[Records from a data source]
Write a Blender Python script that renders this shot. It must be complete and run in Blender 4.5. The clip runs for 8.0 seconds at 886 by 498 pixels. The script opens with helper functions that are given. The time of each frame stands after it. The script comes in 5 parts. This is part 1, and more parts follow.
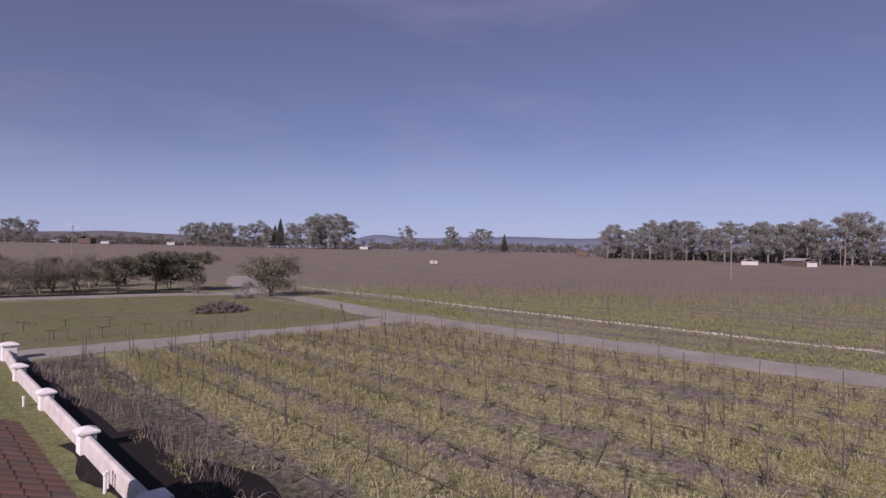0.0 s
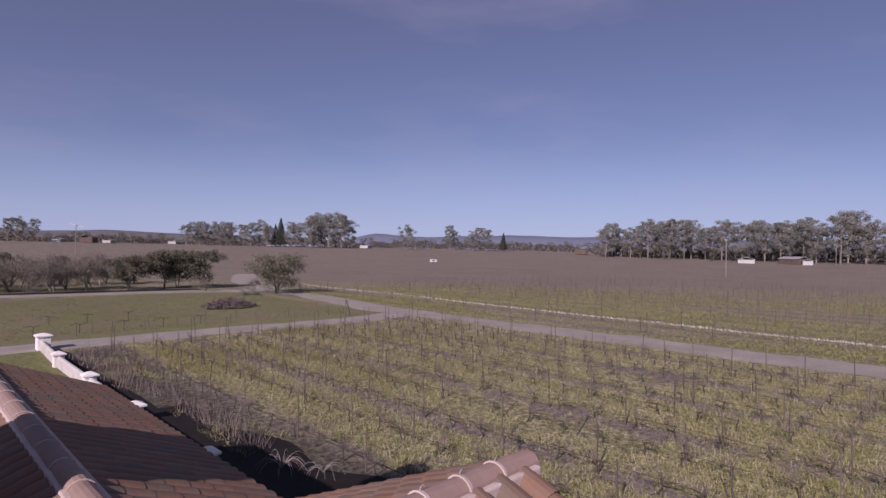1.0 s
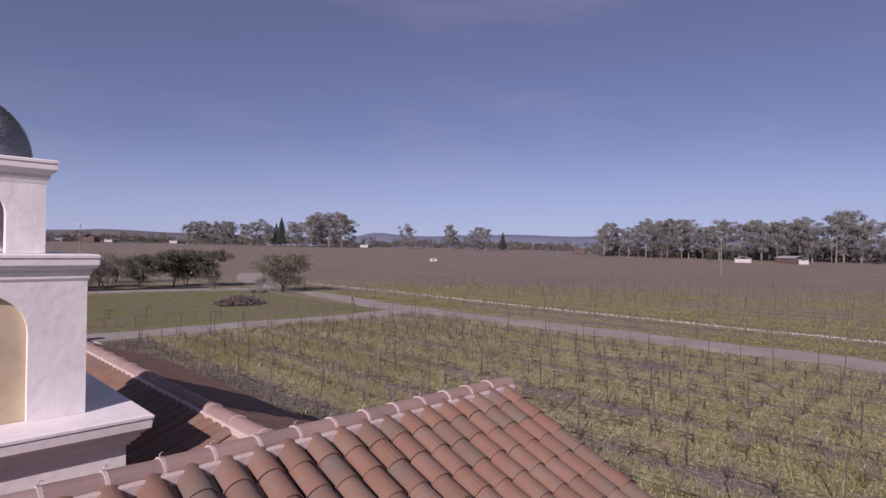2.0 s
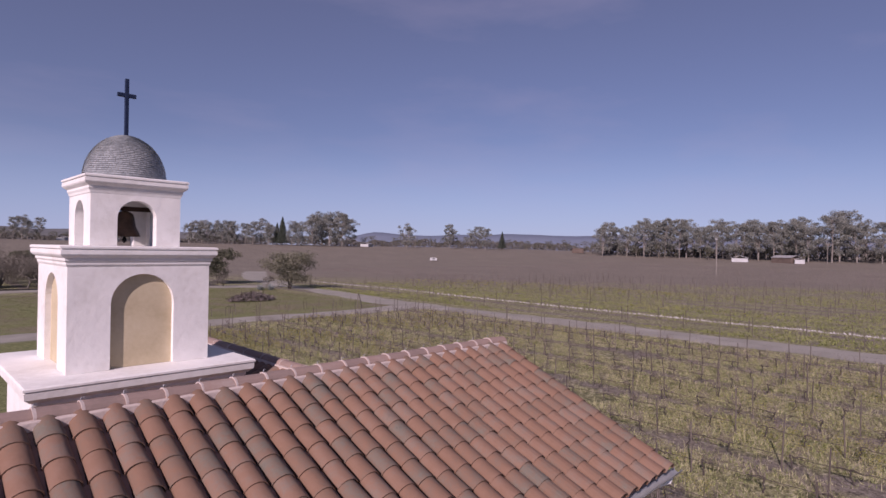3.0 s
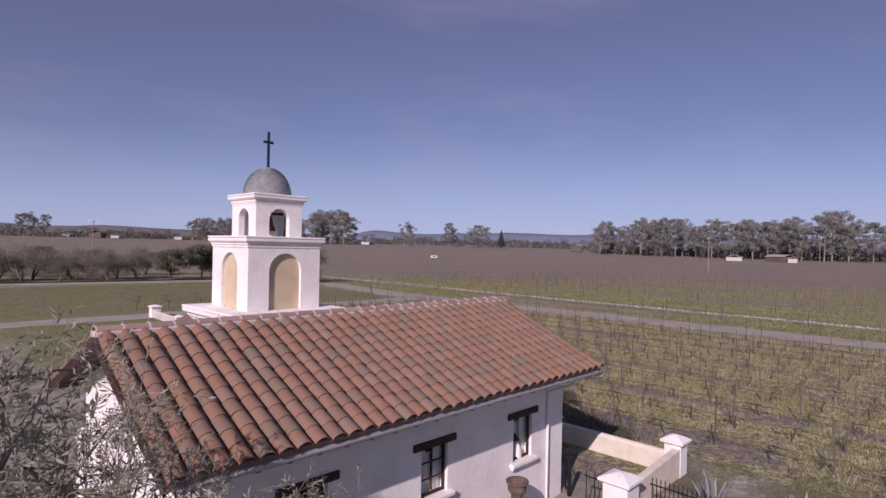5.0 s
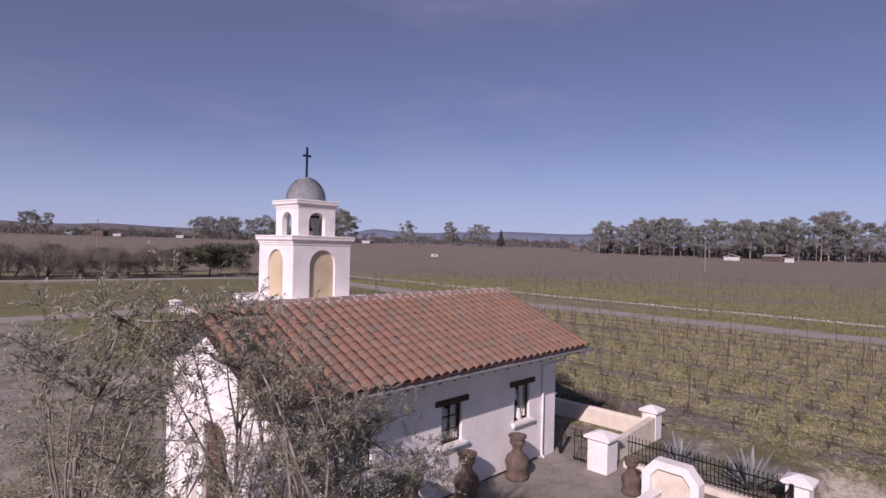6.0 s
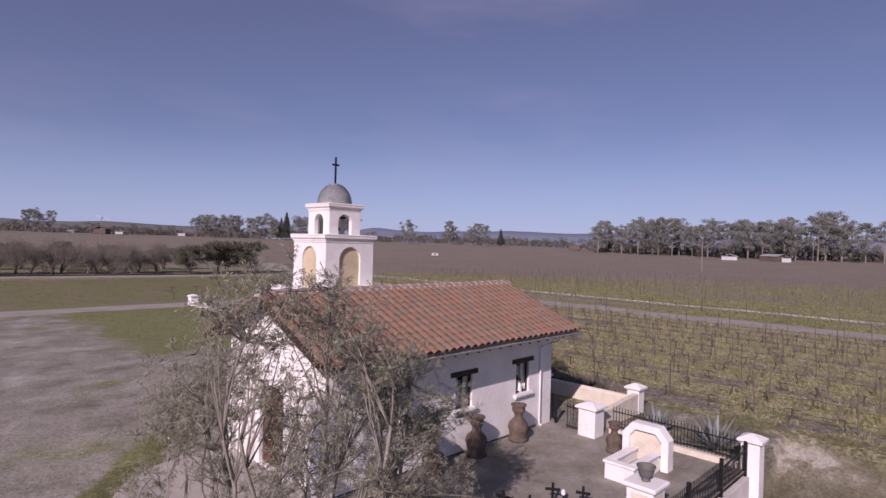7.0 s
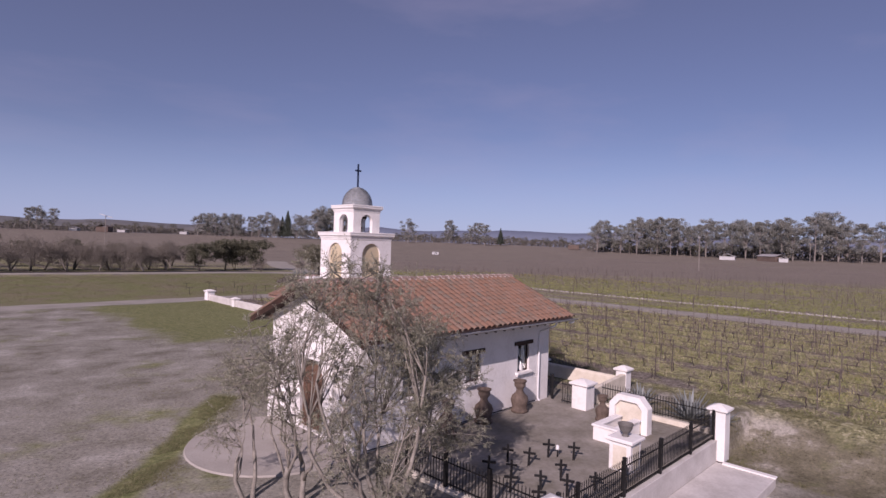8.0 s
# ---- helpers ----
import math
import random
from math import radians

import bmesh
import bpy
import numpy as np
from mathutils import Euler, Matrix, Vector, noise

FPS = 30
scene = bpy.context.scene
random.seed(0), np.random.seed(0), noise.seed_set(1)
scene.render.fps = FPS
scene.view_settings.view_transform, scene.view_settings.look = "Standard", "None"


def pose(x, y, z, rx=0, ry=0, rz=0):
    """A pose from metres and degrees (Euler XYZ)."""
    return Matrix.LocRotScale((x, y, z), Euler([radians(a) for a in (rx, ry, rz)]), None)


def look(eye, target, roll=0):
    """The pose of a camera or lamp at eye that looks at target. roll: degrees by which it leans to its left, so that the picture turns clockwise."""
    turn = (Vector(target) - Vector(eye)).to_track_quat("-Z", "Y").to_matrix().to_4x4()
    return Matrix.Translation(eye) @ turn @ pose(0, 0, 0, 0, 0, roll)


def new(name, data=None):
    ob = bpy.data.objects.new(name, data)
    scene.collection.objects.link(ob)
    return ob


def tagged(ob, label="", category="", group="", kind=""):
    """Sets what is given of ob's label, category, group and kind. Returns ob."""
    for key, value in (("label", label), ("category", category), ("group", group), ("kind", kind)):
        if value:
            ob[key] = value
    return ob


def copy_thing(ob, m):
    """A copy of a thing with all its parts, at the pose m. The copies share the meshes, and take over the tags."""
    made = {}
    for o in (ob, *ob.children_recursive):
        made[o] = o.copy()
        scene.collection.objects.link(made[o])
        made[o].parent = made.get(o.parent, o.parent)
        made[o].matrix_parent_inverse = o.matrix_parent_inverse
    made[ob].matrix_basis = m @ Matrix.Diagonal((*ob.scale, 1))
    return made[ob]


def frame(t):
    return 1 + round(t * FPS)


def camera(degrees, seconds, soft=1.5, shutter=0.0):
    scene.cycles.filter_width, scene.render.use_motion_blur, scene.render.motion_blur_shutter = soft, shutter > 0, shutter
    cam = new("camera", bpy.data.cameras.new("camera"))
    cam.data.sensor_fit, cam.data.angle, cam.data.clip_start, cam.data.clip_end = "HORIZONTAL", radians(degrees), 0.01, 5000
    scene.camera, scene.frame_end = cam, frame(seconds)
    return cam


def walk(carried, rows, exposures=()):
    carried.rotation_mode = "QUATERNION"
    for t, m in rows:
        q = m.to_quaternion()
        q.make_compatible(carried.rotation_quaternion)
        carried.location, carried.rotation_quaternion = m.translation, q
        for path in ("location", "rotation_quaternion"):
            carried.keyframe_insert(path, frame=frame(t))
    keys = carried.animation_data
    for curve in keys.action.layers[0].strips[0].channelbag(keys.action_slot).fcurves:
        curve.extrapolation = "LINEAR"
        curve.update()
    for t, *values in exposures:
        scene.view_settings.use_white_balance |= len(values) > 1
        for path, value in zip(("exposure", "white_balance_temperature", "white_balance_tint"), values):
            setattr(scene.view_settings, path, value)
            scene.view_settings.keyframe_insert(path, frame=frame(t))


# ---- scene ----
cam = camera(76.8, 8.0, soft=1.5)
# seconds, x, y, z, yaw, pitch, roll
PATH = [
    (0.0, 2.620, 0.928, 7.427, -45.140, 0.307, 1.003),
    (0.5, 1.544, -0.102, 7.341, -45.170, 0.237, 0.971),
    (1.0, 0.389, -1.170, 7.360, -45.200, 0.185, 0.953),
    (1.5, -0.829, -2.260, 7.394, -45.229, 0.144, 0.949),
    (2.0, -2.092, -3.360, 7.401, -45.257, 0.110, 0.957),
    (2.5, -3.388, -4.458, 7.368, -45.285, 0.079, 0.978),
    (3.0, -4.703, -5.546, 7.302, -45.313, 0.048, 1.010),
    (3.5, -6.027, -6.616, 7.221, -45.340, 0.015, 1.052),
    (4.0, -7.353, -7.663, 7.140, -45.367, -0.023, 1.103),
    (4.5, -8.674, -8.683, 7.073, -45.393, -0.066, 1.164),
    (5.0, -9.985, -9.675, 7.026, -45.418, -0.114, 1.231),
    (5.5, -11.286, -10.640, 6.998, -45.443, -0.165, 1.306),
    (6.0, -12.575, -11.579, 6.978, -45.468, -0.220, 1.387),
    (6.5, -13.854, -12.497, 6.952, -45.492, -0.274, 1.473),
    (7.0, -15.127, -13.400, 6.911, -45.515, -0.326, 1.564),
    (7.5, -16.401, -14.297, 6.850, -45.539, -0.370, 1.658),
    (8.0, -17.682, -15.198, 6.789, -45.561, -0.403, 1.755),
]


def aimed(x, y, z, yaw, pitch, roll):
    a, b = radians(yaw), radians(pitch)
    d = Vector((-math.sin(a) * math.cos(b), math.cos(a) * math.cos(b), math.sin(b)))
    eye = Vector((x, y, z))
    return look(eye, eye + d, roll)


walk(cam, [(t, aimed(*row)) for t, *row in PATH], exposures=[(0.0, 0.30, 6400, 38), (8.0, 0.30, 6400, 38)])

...

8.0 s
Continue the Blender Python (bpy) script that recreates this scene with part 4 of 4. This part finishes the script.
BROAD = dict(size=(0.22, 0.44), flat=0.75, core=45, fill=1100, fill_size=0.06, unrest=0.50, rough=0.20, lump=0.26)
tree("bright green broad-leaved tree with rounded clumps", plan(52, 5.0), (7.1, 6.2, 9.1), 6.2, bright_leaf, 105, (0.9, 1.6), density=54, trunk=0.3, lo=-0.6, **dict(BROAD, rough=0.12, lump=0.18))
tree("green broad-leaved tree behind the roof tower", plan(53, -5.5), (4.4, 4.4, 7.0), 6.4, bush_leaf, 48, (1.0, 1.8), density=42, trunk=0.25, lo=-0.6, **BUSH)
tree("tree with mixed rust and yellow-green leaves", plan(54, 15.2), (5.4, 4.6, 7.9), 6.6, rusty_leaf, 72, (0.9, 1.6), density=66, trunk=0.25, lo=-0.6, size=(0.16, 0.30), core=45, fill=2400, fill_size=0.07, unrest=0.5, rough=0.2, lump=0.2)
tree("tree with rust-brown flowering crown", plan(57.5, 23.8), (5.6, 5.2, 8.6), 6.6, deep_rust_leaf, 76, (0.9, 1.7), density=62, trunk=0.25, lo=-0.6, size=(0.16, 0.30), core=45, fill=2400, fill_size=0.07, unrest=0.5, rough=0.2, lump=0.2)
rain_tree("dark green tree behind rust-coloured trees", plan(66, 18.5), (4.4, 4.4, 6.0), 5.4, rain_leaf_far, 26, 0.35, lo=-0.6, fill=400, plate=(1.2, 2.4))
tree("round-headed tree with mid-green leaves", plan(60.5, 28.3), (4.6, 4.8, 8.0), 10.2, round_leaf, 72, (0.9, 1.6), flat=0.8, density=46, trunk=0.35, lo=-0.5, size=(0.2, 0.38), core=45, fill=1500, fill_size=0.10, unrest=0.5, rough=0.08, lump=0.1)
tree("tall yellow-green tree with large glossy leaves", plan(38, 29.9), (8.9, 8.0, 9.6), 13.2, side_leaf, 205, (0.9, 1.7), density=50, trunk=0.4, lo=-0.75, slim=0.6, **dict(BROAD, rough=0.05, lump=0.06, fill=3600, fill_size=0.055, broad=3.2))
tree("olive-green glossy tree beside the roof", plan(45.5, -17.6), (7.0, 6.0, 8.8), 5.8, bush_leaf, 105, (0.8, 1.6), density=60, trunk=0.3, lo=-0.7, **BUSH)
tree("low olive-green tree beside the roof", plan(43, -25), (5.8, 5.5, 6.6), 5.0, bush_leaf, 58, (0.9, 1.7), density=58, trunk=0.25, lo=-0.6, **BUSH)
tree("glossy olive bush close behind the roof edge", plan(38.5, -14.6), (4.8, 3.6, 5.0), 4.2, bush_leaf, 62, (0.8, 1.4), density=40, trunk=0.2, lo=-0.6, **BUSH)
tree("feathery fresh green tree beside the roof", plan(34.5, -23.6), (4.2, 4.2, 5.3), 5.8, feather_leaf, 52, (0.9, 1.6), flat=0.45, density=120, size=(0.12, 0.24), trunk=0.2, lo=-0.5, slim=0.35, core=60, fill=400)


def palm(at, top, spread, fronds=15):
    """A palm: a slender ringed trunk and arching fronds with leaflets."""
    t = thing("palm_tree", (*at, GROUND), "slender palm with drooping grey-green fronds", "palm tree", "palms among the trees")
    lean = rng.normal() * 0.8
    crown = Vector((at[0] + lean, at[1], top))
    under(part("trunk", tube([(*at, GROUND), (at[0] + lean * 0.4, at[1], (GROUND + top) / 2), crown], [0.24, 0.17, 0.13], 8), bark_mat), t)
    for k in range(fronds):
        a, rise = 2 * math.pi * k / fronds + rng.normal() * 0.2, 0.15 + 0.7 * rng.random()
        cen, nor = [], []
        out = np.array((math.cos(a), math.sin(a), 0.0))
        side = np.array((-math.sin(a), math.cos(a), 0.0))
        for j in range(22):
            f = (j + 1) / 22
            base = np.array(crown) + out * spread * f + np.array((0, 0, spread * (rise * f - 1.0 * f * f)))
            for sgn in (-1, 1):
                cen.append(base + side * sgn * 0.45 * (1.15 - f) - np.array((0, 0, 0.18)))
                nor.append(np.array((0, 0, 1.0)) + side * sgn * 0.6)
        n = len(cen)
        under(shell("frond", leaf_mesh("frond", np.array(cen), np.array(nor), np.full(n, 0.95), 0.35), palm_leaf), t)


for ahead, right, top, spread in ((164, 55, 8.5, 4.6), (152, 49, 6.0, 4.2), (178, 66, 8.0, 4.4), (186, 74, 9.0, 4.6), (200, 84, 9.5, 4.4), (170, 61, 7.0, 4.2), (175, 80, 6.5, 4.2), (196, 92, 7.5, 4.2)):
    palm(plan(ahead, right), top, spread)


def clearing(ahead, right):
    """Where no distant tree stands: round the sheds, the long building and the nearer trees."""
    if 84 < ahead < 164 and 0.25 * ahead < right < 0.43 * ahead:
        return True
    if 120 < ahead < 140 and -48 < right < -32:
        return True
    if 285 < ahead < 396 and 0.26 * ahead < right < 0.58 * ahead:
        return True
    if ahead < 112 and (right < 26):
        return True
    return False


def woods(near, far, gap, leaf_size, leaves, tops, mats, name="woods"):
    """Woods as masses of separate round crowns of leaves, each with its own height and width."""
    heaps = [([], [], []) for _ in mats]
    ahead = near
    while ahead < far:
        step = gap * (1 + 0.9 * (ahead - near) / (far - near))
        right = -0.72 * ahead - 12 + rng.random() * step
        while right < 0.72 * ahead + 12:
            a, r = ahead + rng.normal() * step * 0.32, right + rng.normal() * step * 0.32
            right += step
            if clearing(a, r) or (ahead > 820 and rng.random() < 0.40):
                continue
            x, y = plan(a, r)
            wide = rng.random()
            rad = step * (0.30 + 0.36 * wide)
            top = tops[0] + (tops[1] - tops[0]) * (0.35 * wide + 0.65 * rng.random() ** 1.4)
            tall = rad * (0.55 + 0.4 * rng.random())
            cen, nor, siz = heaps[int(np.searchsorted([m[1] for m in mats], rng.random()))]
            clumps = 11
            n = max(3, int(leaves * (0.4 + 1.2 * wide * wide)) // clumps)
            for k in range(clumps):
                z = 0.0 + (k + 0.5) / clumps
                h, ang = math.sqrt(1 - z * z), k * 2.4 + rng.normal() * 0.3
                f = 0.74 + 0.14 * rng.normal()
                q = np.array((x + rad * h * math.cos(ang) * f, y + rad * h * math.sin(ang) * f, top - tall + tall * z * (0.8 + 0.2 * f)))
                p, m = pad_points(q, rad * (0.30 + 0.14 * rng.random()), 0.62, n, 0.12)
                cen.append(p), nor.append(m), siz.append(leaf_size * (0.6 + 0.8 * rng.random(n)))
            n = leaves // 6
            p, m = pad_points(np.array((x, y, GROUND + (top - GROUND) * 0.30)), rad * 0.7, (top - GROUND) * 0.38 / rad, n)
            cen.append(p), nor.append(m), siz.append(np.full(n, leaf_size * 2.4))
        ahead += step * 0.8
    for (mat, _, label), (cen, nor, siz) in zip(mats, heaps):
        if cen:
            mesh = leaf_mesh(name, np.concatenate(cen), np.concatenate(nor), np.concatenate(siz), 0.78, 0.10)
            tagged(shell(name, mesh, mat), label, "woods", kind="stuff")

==

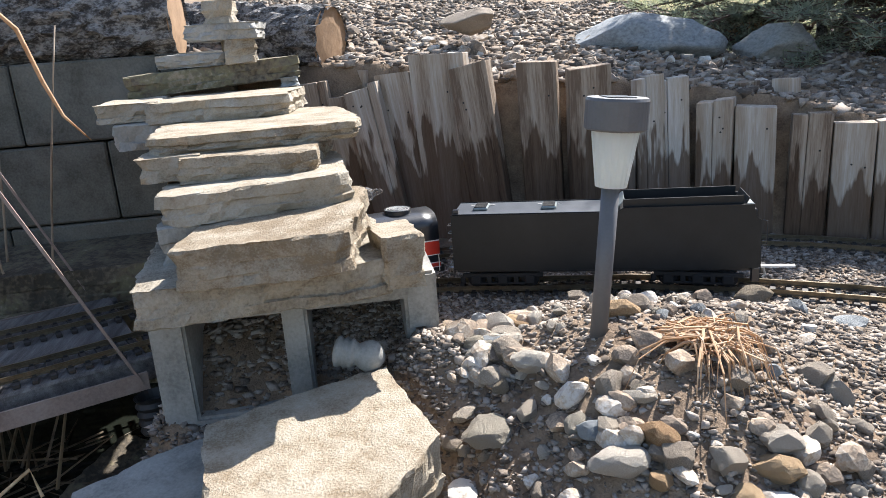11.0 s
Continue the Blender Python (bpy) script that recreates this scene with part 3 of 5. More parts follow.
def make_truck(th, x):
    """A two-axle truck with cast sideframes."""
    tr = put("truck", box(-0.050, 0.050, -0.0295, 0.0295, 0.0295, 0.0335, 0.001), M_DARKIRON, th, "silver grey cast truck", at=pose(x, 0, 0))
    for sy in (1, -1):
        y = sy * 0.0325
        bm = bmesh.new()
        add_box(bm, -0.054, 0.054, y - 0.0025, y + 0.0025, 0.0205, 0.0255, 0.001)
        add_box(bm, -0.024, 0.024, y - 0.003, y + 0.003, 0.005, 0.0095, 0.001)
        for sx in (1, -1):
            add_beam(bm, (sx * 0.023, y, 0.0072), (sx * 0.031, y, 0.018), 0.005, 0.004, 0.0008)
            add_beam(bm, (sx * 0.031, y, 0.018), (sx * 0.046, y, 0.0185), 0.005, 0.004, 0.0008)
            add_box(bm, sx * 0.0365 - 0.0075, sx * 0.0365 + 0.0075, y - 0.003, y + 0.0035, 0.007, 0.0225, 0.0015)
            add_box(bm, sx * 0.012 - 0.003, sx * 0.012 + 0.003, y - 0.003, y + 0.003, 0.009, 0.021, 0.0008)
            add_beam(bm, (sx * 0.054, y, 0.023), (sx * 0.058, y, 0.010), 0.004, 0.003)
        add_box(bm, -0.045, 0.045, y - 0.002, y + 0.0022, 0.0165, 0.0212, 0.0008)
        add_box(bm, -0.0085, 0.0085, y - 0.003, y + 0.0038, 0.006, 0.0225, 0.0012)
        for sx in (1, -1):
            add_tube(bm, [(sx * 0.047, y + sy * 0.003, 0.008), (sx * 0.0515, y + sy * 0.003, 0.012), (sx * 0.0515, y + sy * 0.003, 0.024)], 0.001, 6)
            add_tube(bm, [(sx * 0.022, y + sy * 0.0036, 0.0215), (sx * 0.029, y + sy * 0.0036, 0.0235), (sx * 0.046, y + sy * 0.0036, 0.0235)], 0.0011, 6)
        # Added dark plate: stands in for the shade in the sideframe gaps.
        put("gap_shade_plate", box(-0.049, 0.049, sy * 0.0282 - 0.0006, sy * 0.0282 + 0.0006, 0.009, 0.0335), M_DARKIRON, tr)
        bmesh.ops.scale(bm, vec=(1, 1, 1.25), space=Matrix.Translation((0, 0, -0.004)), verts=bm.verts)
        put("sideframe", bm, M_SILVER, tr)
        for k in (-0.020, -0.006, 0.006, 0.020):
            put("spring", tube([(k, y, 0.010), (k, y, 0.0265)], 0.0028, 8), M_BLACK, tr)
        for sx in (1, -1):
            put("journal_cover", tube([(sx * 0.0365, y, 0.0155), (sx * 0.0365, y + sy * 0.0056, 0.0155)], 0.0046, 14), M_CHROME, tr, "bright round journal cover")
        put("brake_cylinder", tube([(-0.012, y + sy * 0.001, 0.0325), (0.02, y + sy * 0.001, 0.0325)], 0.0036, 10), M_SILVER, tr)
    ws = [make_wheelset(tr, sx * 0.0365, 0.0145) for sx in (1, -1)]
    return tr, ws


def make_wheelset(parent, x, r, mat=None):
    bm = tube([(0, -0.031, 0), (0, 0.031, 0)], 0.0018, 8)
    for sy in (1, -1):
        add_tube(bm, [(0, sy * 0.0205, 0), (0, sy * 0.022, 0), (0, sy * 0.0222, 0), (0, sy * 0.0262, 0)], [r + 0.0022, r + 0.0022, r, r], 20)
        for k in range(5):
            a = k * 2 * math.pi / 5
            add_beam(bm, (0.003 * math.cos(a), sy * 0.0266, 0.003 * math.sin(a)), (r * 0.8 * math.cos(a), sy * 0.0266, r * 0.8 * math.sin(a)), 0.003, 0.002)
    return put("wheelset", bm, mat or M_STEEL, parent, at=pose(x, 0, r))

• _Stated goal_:
Each line from the one bearing "carried.keyframe_insert(path, frame=frame(t))" through the one bearing "scene.view_settings.keyframe_insert(path, frame=frame(t))" is to be duplicated without change; all remaining lines are to be left out.

• _Answer to the problem_:
            carried.keyframe_insert(path, frame=frame(t))
    keys = carried.animation_data
    for curve in keys.action.layers[0].strips[0].channelbag(keys.action_slot).fcurves:
        curve.extrapolation = "LINEAR"
        curve.update()
    for t, *values in exposures:
        scene.view_settings.use_white_balance |= len(values) > 1
        for path, value in zip(("exposure", "white_balance_temperature", "white_balance_tint"), values):
            setattr(scene.view_settings, path, value)
            scene.view_settings.keyframe_insert(path, frame=frame(t))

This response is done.